The technology driving this transformation reads like something from a science fiction novel. Satellite imagery, IoT sensors, and blockchain smart contracts work in concert to verify triggers and execute payments without human intervention. Swiss Re's latest parametric platform can process claims in under 72 hours using AI-powered damage assessment algorithms that analyze satellite data with terrifying accuracy.

But the revolution isn't without its critics. Some argue that parametric policies create moral hazard—why reinforce your building if you'll get paid regardless of actual damage? Others point to basis risk: what happens when the trigger occurs but your property escapes unscathed, or worse, suffers damage but doesn't meet the parametric threshold? These aren't theoretical concerns; during California's recent wildfires, several businesses found themselves in exactly this predicament.

The regulatory landscape is scrambling to keep pace.
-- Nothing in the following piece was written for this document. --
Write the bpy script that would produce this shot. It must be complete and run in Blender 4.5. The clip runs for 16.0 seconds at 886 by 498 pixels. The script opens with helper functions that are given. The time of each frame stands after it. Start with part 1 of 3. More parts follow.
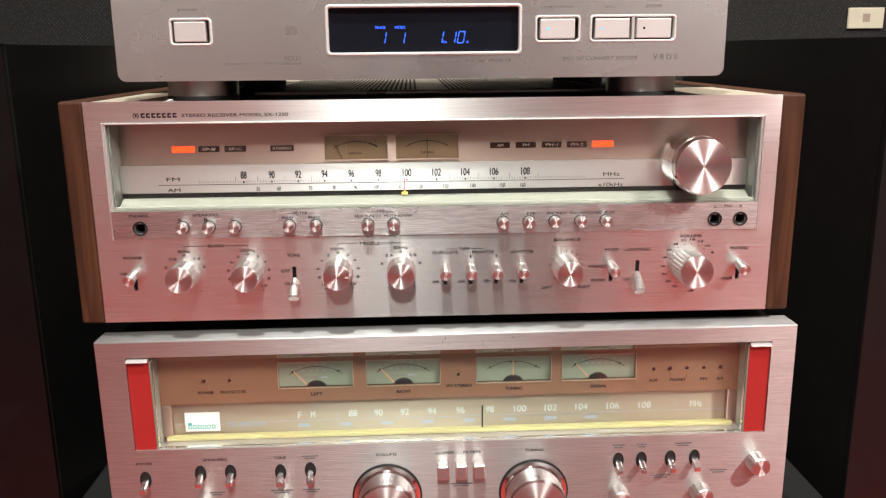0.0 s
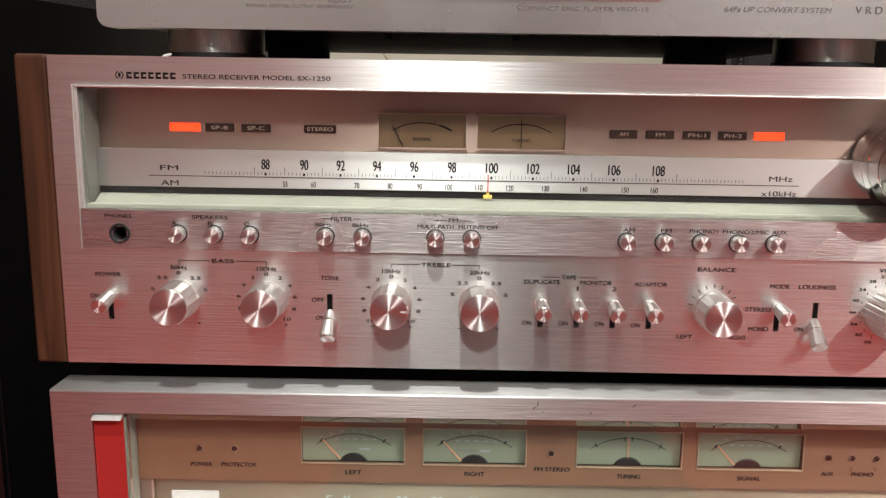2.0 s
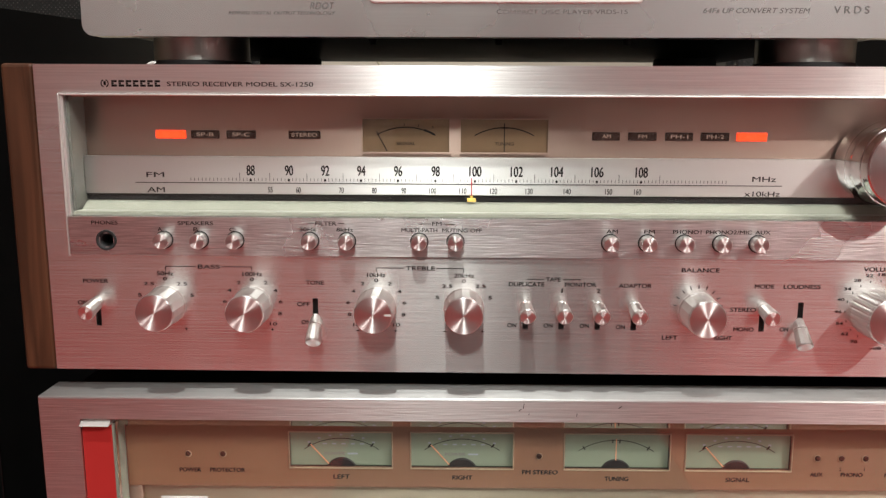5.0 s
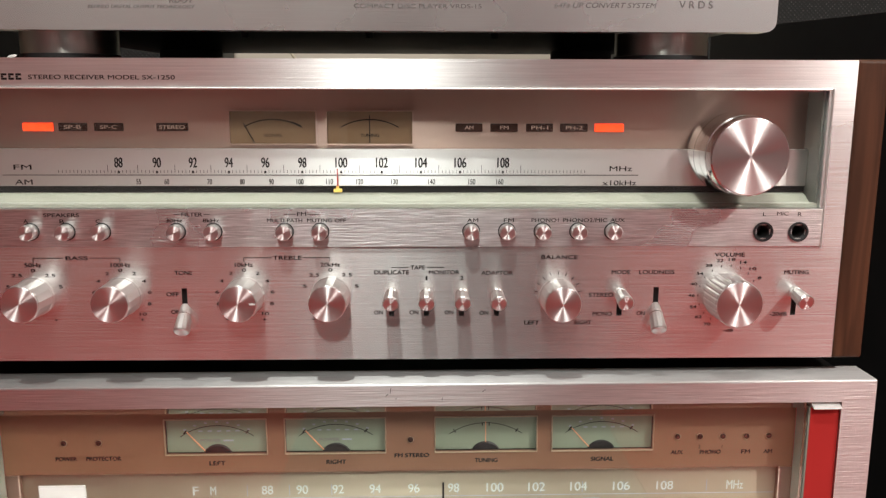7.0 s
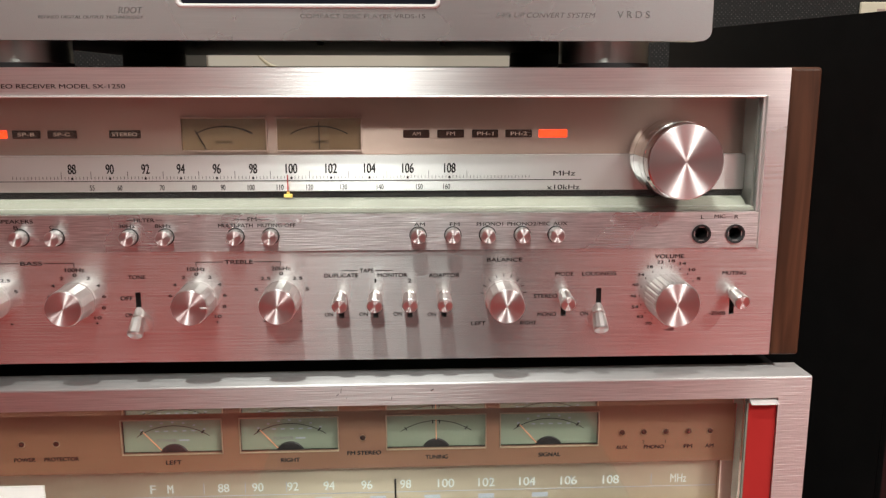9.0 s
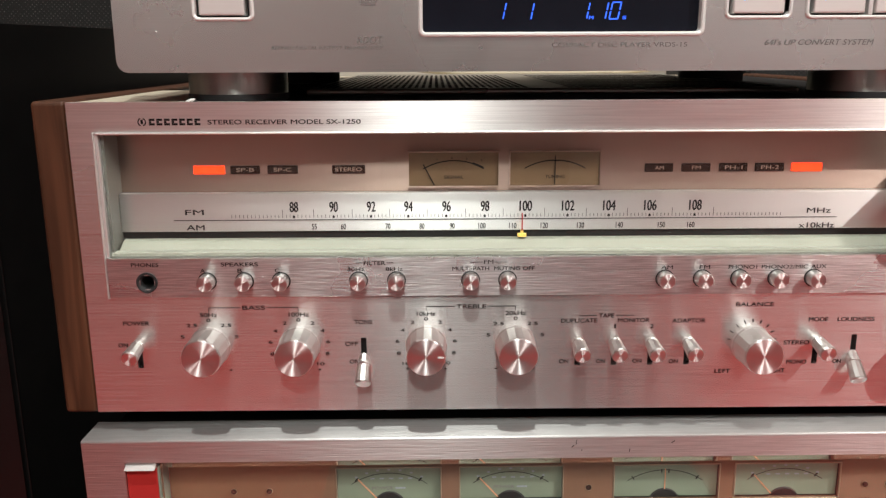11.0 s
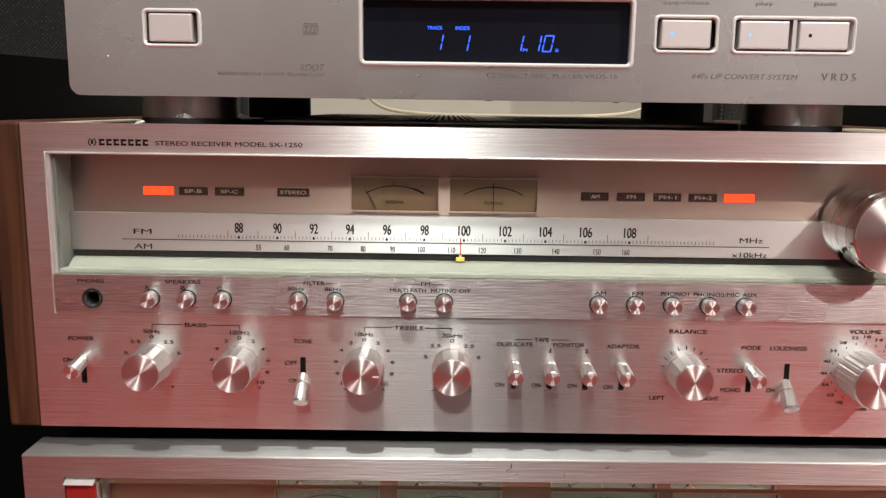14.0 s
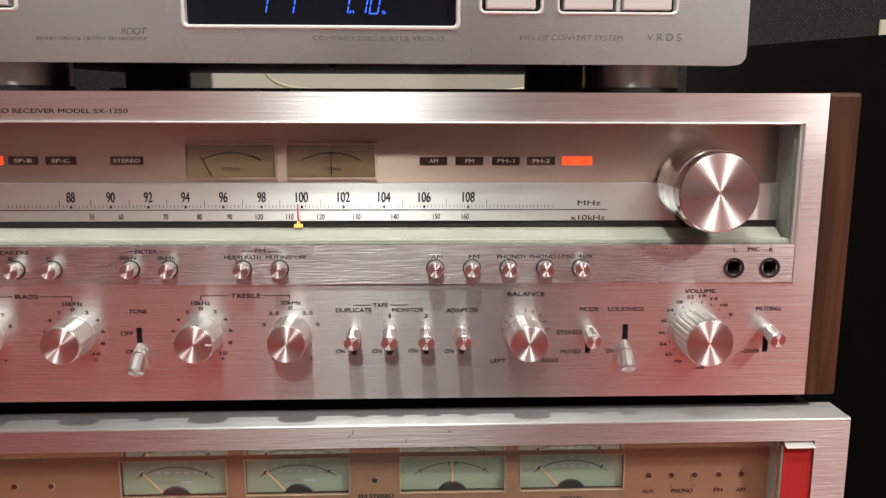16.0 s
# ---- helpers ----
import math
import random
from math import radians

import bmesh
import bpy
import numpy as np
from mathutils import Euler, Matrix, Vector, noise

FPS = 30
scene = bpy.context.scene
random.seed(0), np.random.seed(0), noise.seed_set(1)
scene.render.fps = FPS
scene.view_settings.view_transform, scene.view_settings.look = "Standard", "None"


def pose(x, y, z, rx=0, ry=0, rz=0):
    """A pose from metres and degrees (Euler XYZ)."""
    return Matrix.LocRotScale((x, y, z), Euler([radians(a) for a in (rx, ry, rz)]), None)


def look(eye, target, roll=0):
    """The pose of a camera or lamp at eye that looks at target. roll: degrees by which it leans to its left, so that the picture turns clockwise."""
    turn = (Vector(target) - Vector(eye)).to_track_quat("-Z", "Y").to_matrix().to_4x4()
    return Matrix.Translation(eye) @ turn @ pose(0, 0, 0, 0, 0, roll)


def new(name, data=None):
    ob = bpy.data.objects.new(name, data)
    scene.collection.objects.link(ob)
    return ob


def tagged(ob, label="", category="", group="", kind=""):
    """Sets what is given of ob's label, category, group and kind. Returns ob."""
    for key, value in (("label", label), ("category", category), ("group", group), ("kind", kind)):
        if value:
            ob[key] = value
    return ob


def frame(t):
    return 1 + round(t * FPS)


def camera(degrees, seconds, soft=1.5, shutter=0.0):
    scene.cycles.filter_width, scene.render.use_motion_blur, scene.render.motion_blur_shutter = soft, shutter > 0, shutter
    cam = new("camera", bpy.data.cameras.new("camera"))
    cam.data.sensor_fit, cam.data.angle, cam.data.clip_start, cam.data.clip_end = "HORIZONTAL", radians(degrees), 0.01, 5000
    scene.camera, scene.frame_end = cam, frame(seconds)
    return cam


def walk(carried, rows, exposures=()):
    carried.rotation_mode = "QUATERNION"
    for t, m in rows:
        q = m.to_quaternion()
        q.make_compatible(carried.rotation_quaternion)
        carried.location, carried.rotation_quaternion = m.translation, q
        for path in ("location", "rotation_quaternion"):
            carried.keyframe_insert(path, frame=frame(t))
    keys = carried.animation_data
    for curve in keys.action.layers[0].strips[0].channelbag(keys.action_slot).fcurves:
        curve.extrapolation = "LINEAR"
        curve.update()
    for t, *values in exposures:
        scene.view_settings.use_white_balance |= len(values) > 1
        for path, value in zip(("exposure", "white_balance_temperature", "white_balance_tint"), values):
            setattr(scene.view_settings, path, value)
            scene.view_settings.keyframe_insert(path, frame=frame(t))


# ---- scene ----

State insurance commissioners from New York to California are holding emergency hearings about how to classify these products—are they insurance, derivatives, or something entirely new? The NAIC has established a special task force that meets monthly, but most admit they're writing rules for a speeding train that's already left the station.

What's particularly fascinating is how parametric insurance is democratizing risk transfer. Small island nations—historically priced out of traditional catastrophe coverage—are now using parametric policies to protect their economies. The Caribbean Catastrophe Risk Insurance Facility has paid out over $200 million to member governments since 2007, often within two weeks of a qualifying event. This isn't just insurance; it's economic stability for vulnerable nations.

The next frontier? Climate change adaptation. As extreme weather events become more frequent and severe, parametric products are evolving into early warning systems. Imagine receiving an automatic payout days before a hurricane makes landfall, giving you capital to evacuate, reinforce property, or relocate inventory. This proactive approach could fundamentally change how we conceptualize risk management.

Yet for all its promise, parametric insurance remains misunderstood. Many brokers still don't fully grasp how to explain basis risk to clients. Underwriters struggle with modeling complex triggers. And consumers—conditioned by centuries of traditional insurance—often find the concept counterintuitive. Why pay for protection that might not correlate perfectly with actual losses?

The answer lies in velocity, not perfection. In disaster recovery, speed often matters more than precision. A business that receives $500,000 within 48 hours—even if its actual damages total $550,000—is frequently better off than one waiting six months for a precise settlement. This time-value-of-money calculation is driving adoption across sectors from agriculture to renewable energy.

As we stand at this inflection point, one thing becomes clear: parametric insurance isn't replacing traditional coverage—it's complementing it. The most sophisticated risk managers now layer parametric triggers over conventional policies, creating hybrid solutions that offer both speed and comprehensiveness. This blended approach represents the future of risk transfer: agile, technologically enabled, and relentlessly focused on real-world outcomes rather than theoretical perfection.

The silent revolution continues, one automated payout at a time.